The great American audience, analysts will say, is no longer reachable through even a Super Bowl ad. This audience grows more and more disparate, fractured, elusive. To reach this audience – to approximate the golden age of network television – you have to be able to communicate through a finely layered web of highly targeted media. Only then will your message be heard by the American consumer. This is called a package. It is, no doubt, as right as any advertising pitch, and as full of baloney.
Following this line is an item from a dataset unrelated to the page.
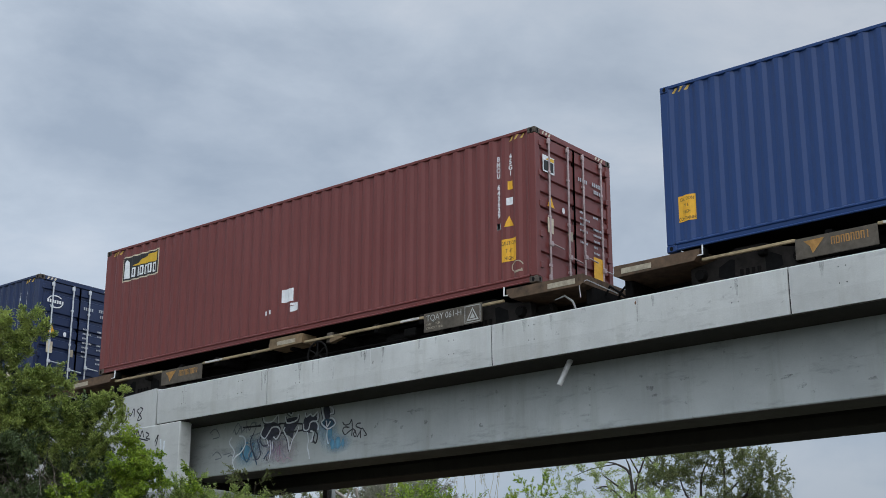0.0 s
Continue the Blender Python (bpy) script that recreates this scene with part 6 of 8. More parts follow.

But it will provide the rationale for AOL to take its $46 billion worth of value and – breathing one hell of a sigh of relief – buy itself a real, profit-producing media company.
The odd thing is that somewhere in this process, I bet, AOL will become a more or less normal place, its management team will become just your ordinary difficult media executives, and the Internet will turn out to be just a way to get into the television business.